È la strategia adottata dall’istituto di credito Shinsei Bank per cercare di ampliare i volumi d’affari

Il settore commerciale della Shinsei Bank, istituto di credito giapponese, ha pensato di modernizzare una strategia antica per ampliare il volume d’affari. Si tratta di un nuovo programma a premi in criptovalute. È quanto riporta Adnkronso, secondo cui la banca ha scelto di dare un riconoscimento a chi si distingue per investimenti, risparmio, acquisto di servizi, così da riuscire ad attrarre anche nuovi clienti.

La campagna promozionale avrà un tempo limite, fino al 31 ottobre. In questi due mesi e mezzo i giapponesi avranno l’opportunità di avere in portafoglio Bitcoin o Ripple e divenire clienti della grande banca d’affari asiatica.

Una mossa commerciale che potrebbe contribuire a dare una forte spinta alla diffusione delle criptovalute, soprattutto se in futuro dovesse decidere di aggiungerne altre crypto al proprio sistema di premi. 

Un esempio? Tutti i nuovi clienti che decideranno di aprire un nuovo conto corrente riceveranno il corrispettivo di 60 dollari (8.000 yen) sul proprio conto.

Le criptovalute scelte da Shinsei Bank

Come criptovalute per elargire i premi, l’istituto di credito giapponese ha scelto il Bitcoin, la moneta digitale più blasonata, e Xrp (Ripple), che grazie alla partnership con il colosso finanziario Sbi Holdings ha riscosso molto successo in Asia.

Se la scelta del Bitcoin ha il suo perché, in quanto si tratta della criptovaluta più famosa e con il più lungo track record, fa invece discutere l’idea Ripple, visto che la causa milionaria intentata dalla Sec contro quest’ultima nel 2020 non si è ancora conclusa.

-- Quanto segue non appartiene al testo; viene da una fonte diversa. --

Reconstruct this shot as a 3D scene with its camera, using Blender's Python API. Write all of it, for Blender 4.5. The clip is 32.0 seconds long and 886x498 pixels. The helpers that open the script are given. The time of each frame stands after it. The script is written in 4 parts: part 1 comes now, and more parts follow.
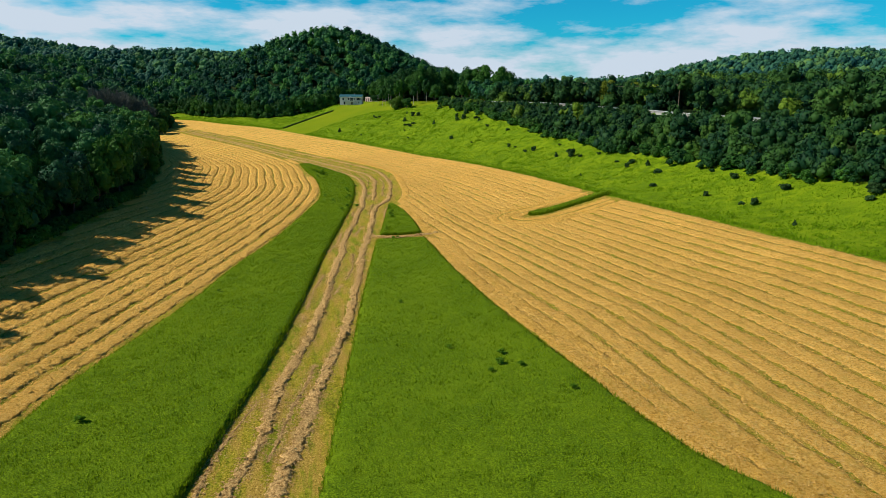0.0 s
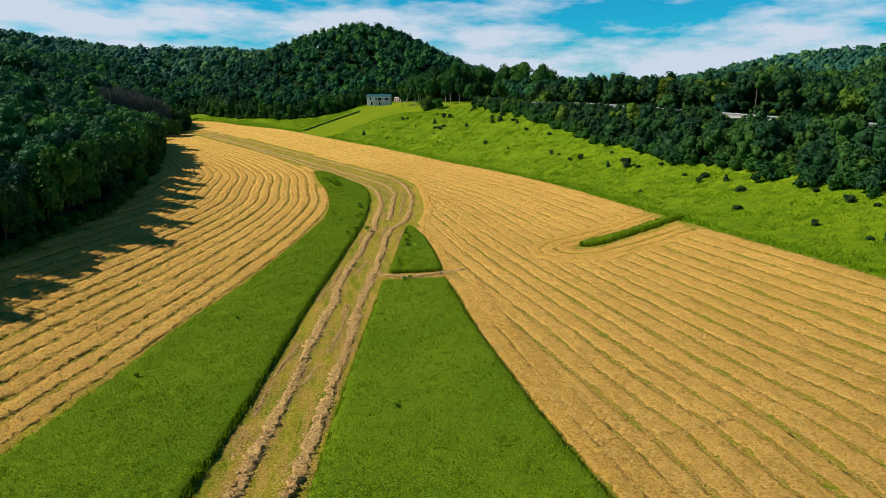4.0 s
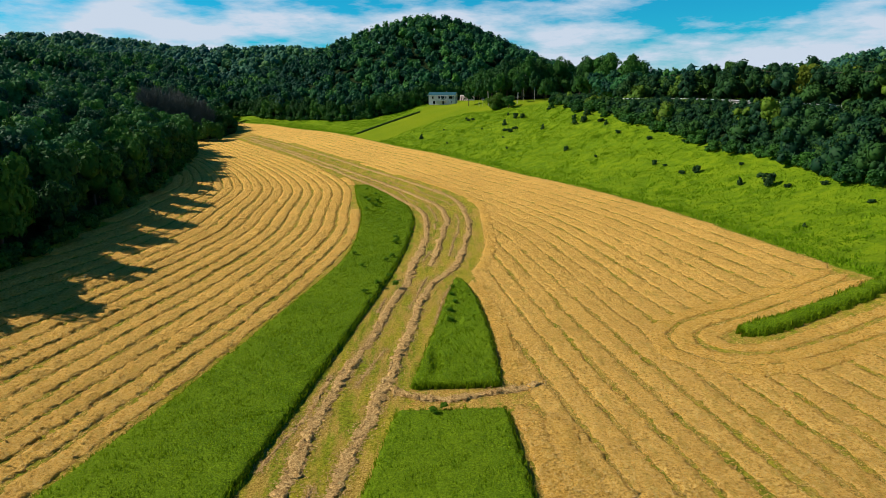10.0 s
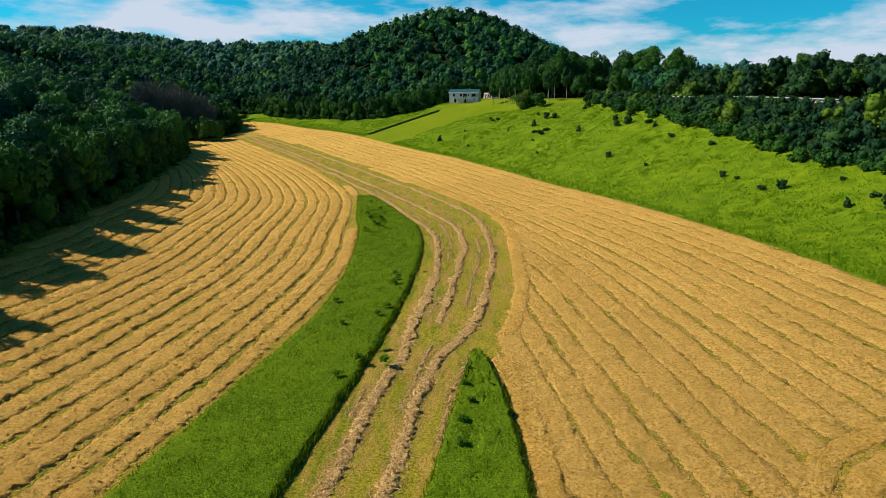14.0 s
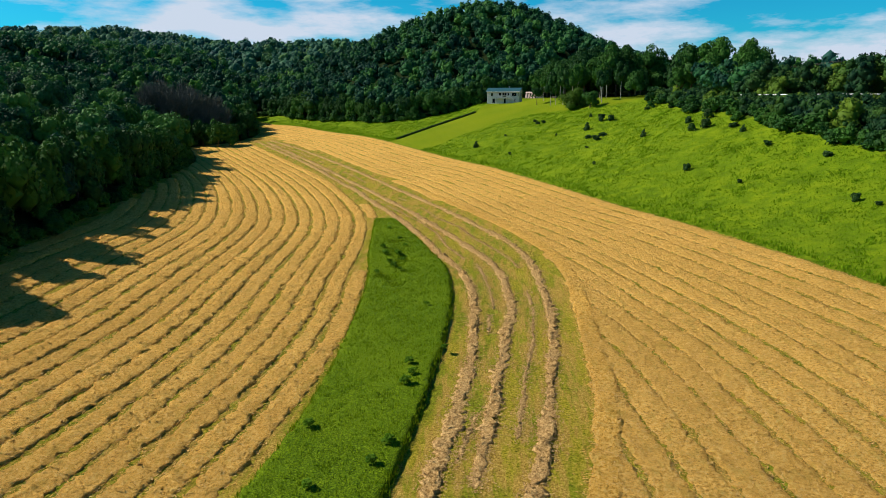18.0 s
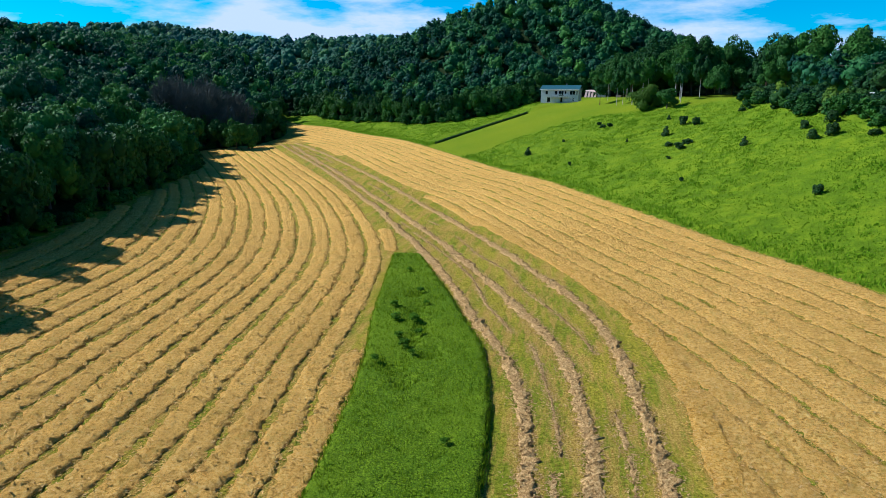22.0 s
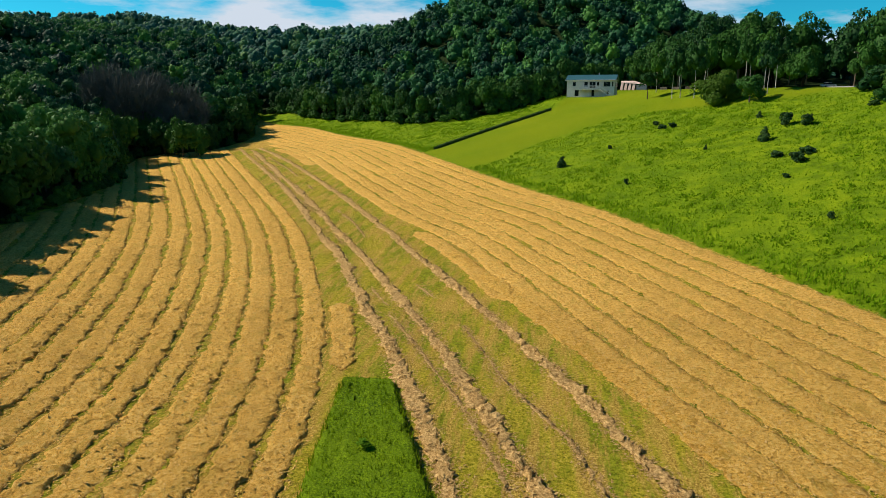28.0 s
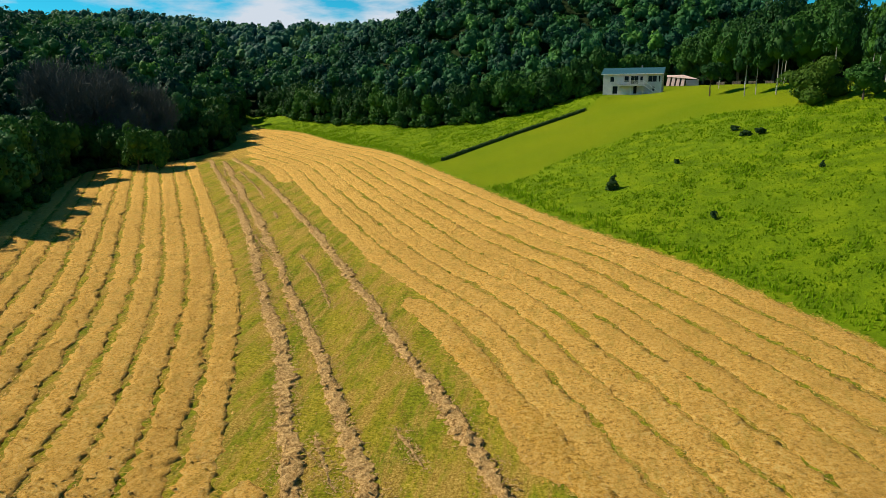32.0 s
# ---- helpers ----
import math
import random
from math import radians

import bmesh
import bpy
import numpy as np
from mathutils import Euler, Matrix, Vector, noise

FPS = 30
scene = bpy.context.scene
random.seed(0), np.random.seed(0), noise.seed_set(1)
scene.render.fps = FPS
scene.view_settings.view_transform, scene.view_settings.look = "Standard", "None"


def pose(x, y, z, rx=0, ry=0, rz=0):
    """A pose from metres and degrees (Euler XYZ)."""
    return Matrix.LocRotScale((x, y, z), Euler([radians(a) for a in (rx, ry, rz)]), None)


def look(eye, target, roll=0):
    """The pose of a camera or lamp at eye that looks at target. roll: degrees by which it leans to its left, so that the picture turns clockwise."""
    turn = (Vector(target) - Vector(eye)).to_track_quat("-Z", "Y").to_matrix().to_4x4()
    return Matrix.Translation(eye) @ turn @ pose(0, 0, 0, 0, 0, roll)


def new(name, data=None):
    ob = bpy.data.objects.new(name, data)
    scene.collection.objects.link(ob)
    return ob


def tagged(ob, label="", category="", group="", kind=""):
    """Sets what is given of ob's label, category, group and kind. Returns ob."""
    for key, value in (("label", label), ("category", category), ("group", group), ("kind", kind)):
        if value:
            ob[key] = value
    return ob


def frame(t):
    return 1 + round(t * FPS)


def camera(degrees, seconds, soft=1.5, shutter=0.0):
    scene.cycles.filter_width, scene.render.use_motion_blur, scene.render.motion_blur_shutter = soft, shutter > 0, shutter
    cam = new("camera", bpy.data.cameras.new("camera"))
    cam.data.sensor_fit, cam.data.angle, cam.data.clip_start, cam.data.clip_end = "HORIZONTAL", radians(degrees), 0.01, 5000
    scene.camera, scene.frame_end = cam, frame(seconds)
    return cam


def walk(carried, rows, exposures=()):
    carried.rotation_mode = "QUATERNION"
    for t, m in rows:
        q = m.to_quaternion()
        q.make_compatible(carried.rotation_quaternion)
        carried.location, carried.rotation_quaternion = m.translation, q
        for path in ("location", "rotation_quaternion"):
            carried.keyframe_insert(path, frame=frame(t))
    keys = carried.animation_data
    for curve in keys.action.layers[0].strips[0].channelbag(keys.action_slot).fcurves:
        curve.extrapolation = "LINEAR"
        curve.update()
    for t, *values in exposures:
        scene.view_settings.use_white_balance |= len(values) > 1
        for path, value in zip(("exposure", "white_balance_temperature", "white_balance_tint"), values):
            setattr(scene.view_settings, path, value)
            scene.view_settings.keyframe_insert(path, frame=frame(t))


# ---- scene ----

Da quanto l’istituto di vigilanza americano si è “scagliato” contro Ripple, molti exchanger hanno bloccato le contrattazioni su Xrp. Di fatto, dunque, chi riceverà premi in Xrp potrebbe avere delle difficoltà nella vendita della crypto stessa, almeno per ora.

Il caso Ripple

Il caso Ripple scoppia a dicembre 2020, quando la Sec ha fatto causa a Ripple Labs, all’amministratore delegato Brad Garlinghouse e al cofondatore Christian Larsen. L’Authority americana ha accusato la società californiana e i due dirigenti di aver ceduto titoli Xrp classificabili come “security token” e non come “utility token”, assimilando di fatto Ripple a un asset finanziario e non a una criptovaluta.

L’azione legale mossa dalla Consob americana ha fatto crollare i valori di Xrp e contemporaneamente quasi tutti gli exchanger hanno bloccato il trading sulla criptovaluta, lasciando molti investitori con un “asset” in caduta libera senza la possibilità di potersene liberare.